Leaving the pictures aside, transcribe every line below exactly.

● AVAILABLE DATA
[Begin]

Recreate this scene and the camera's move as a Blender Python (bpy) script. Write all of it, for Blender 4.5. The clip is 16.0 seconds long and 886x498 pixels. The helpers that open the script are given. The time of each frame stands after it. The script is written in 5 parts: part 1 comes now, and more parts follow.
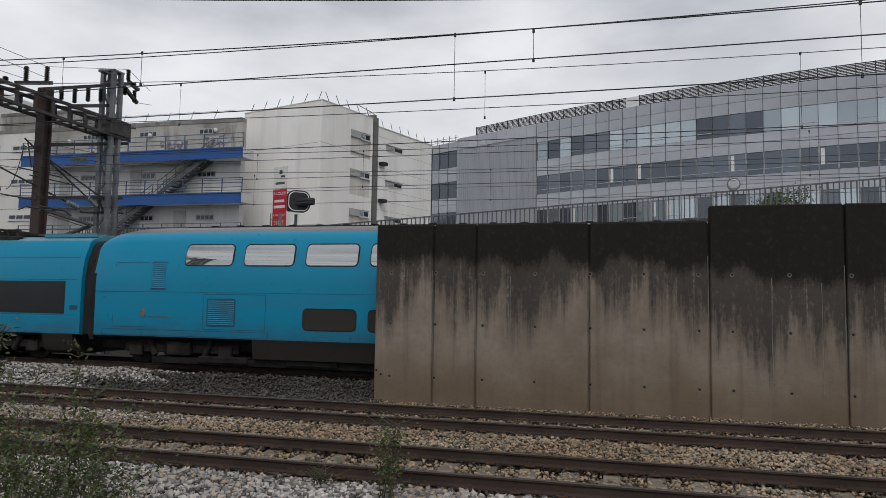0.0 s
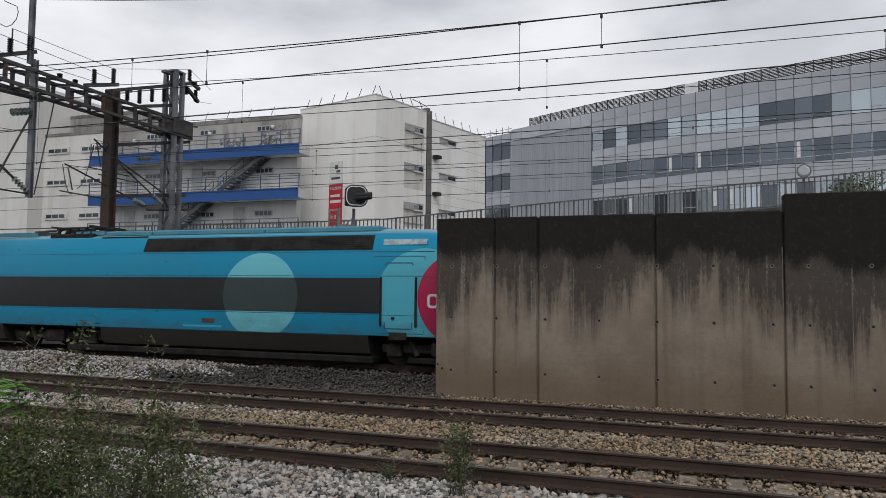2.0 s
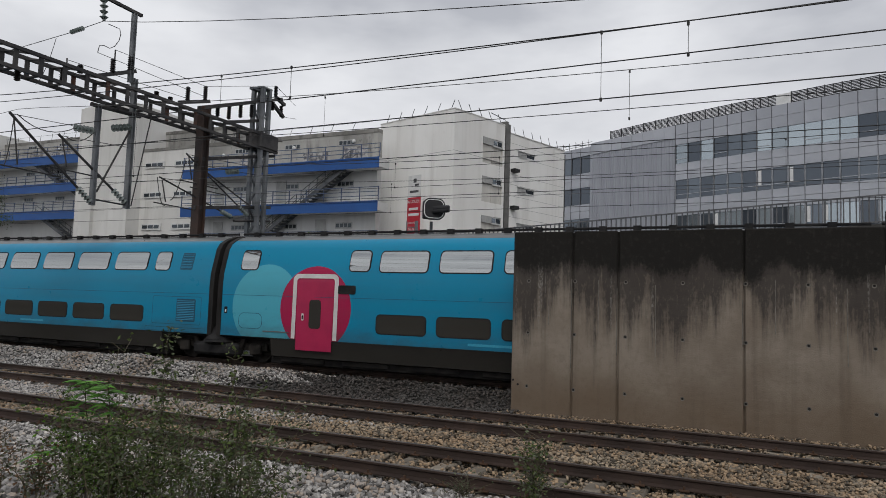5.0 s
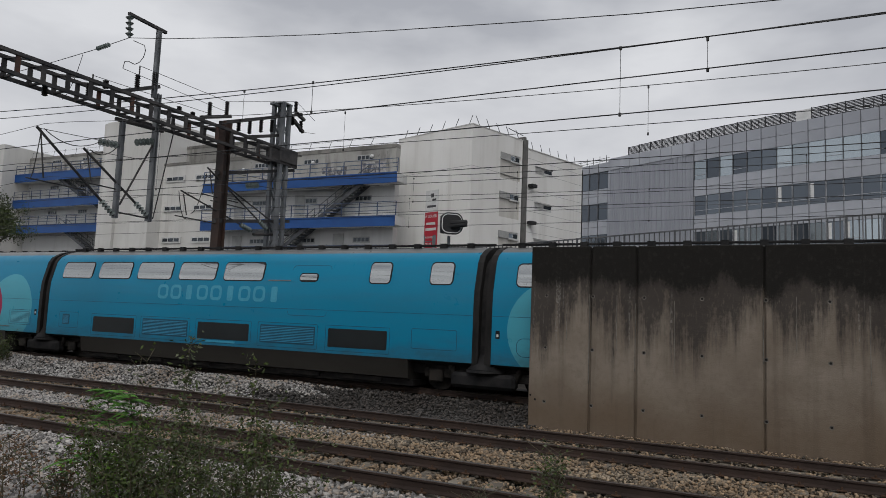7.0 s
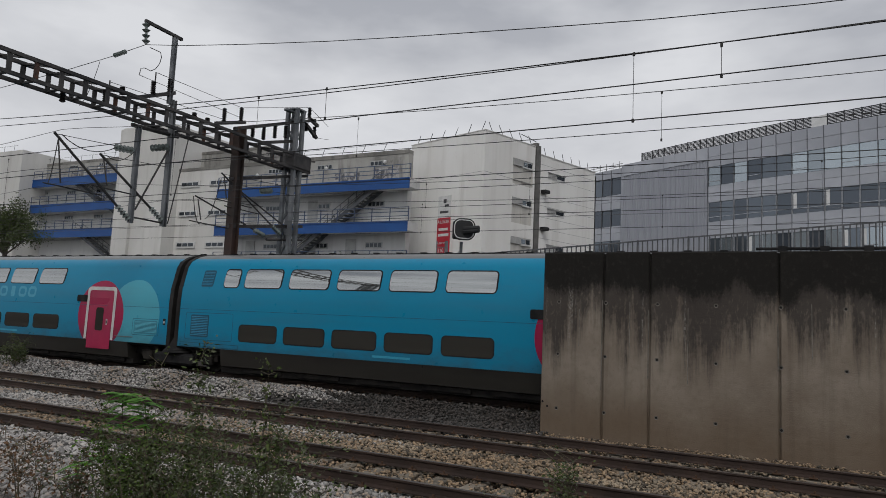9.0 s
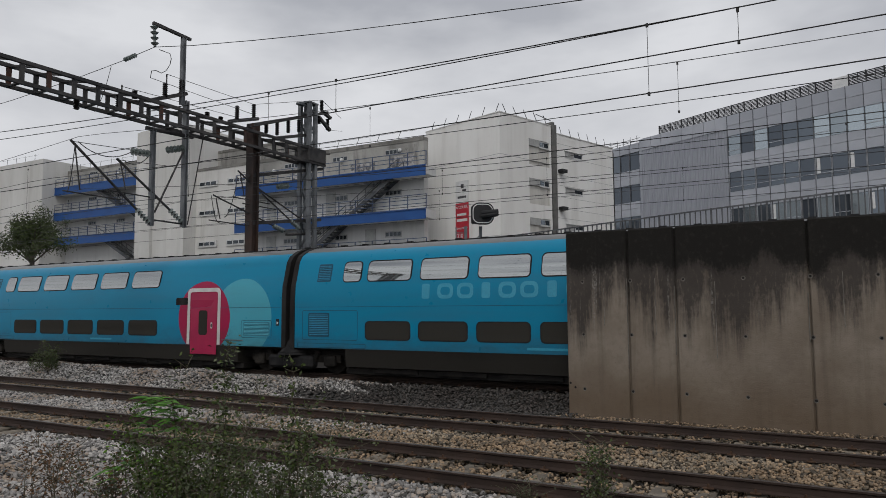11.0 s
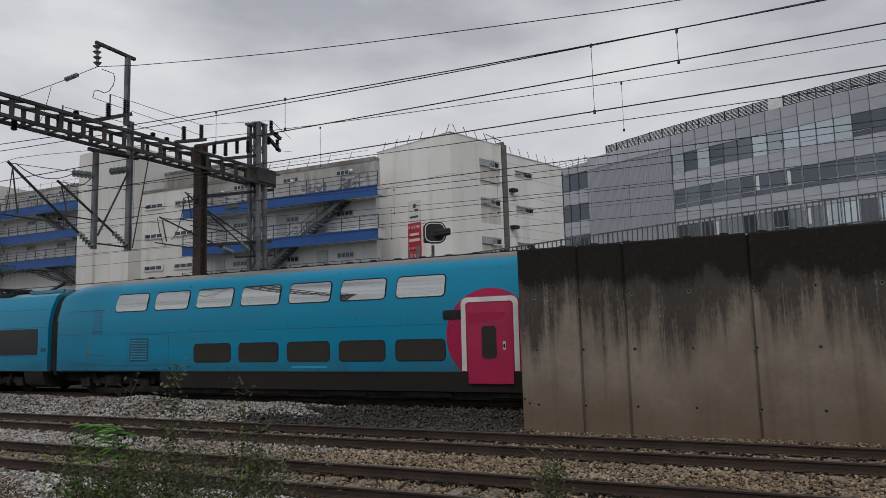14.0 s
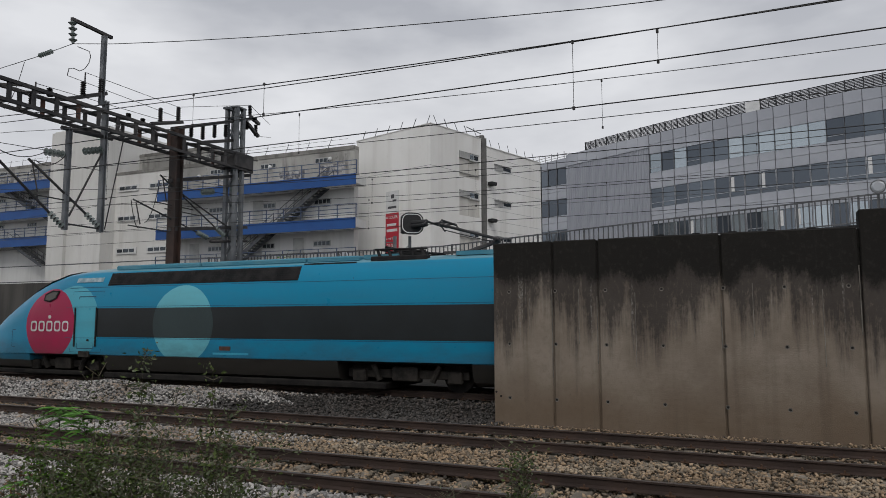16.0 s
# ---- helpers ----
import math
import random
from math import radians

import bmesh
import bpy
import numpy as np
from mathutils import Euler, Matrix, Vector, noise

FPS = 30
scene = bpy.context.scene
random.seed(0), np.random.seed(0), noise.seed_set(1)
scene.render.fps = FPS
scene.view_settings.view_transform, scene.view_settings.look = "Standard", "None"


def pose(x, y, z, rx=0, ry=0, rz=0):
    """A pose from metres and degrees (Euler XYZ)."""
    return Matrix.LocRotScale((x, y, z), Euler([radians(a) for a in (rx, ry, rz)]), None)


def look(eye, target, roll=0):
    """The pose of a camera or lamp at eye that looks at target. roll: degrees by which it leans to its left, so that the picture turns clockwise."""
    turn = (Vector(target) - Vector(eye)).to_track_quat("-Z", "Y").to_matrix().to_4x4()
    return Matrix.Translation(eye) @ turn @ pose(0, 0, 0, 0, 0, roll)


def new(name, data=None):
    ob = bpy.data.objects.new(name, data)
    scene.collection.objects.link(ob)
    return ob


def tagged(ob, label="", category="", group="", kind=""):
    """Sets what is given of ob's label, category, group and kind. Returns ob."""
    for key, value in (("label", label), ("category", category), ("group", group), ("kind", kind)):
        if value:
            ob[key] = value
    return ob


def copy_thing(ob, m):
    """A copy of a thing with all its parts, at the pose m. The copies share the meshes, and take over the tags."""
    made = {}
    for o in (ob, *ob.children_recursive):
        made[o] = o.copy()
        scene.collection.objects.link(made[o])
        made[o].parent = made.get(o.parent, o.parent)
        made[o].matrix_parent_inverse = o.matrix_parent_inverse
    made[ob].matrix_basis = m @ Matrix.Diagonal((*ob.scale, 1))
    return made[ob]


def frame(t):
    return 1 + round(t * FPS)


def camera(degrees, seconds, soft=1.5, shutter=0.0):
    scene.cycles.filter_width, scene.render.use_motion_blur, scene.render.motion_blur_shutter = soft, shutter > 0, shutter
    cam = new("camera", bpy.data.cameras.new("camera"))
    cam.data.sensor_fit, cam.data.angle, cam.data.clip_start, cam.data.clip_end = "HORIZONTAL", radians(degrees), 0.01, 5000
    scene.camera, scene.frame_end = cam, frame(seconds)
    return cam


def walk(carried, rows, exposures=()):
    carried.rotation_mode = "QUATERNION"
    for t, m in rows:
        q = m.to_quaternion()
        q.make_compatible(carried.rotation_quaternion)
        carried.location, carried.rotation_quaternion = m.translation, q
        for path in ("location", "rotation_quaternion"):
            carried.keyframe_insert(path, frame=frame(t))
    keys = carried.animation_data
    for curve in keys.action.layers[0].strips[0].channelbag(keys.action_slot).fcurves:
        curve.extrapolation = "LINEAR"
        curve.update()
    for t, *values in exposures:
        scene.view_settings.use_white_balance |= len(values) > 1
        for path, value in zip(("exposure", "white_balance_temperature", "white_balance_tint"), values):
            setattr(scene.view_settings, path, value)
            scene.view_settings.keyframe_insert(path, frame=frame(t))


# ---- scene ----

[End]

● ANSWER TO THE PROBLEM
Recreate this scene and the camera's move as a Blender Python (bpy) script. Write all of it, for Blender 4.5. The clip is 16.0 seconds long and 886x498 pixels. The helpers that open the script are given. The time of each frame stands after it. The script is written in 5 parts: part 1 comes now, and more parts follow.
0.0 s
2.0 s
5.0 s
7.0 s
9.0 s
11.0 s
14.0 s
16.0 s
# ---- helpers ----
import math
import random
from math import radians

import bmesh
import bpy
import numpy as np
from mathutils import Euler, Matrix, Vector, noise

FPS = 30
scene = bpy.context.scene
random.seed(0), np.random.seed(0), noise.seed_set(1)
scene.render.fps = FPS
scene.view_settings.view_transform, scene.view_settings.look = "Standard", "None"


def pose(x, y, z, rx=0, ry=0, rz=0):
    """A pose from metres and degrees (Euler XYZ)."""
    return Matrix.LocRotScale((x, y, z), Euler([radians(a) for a in (rx, ry, rz)]), None)


def look(eye, target, roll=0):
    """The pose of a camera or lamp at eye that looks at target. roll: degrees by which it leans to its left, so that the picture turns clockwise."""
    turn = (Vector(target) - Vector(eye)).to_track_quat("-Z", "Y").to_matrix().to_4x4()
    return Matrix.Translation(eye) @ turn @ pose(0, 0, 0, 0, 0, roll)


def new(name, data=None):
    ob = bpy.data.objects.new(name, data)
    scene.collection.objects.link(ob)
    return ob


def tagged(ob, label="", category="", group="", kind=""):
    """Sets what is given of ob's label, category, group and kind. Returns ob."""
    for key, value in (("label", label), ("category", category), ("group", group), ("kind", kind)):
        if value:
            ob[key] = value
    return ob


def copy_thing(ob, m):
    """A copy of a thing with all its parts, at the pose m. The copies share the meshes, and take over the tags."""
    made = {}
    for o in (ob, *ob.children_recursive):
        made[o] = o.copy()
        scene.collection.objects.link(made[o])
        made[o].parent = made.get(o.parent, o.parent)
        made[o].matrix_parent_inverse = o.matrix_parent_inverse
    made[ob].matrix_basis = m @ Matrix.Diagonal((*ob.scale, 1))
    return made[ob]


def frame(t):
    return 1 + round(t * FPS)


def camera(degrees, seconds, soft=1.5, shutter=0.0):
    scene.cycles.filter_width, scene.render.use_motion_blur, scene.render.motion_blur_shutter = soft, shutter > 0, shutter
    cam = new("camera", bpy.data.cameras.new("camera"))
    cam.data.sensor_fit, cam.data.angle, cam.data.clip_start, cam.data.clip_end = "HORIZONTAL", radians(degrees), 0.01, 5000
    scene.camera, scene.frame_end = cam, frame(seconds)
    return cam


def walk(carried, rows, exposures=()):
    carried.rotation_mode = "QUATERNION"
    for t, m in rows:
        q = m.to_quaternion()
        q.make_compatible(carried.rotation_quaternion)
        carried.location, carried.rotation_quaternion = m.translation, q
        for path in ("location", "rotation_quaternion"):
            carried.keyframe_insert(path, frame=frame(t))
    keys = carried.animation_data
    for curve in keys.action.layers[0].strips[0].channelbag(keys.action_slot).fcurves:
        curve.extrapolation = "LINEAR"
        curve.update()
    for t, *values in exposures:
        scene.view_settings.use_white_balance |= len(values) > 1
        for path, value in zip(("exposure", "white_balance_temperature", "white_balance_tint"), values):
            setattr(scene.view_settings, path, value)
            scene.view_settings.keyframe_insert(path, frame=frame(t))


# ---- scene ----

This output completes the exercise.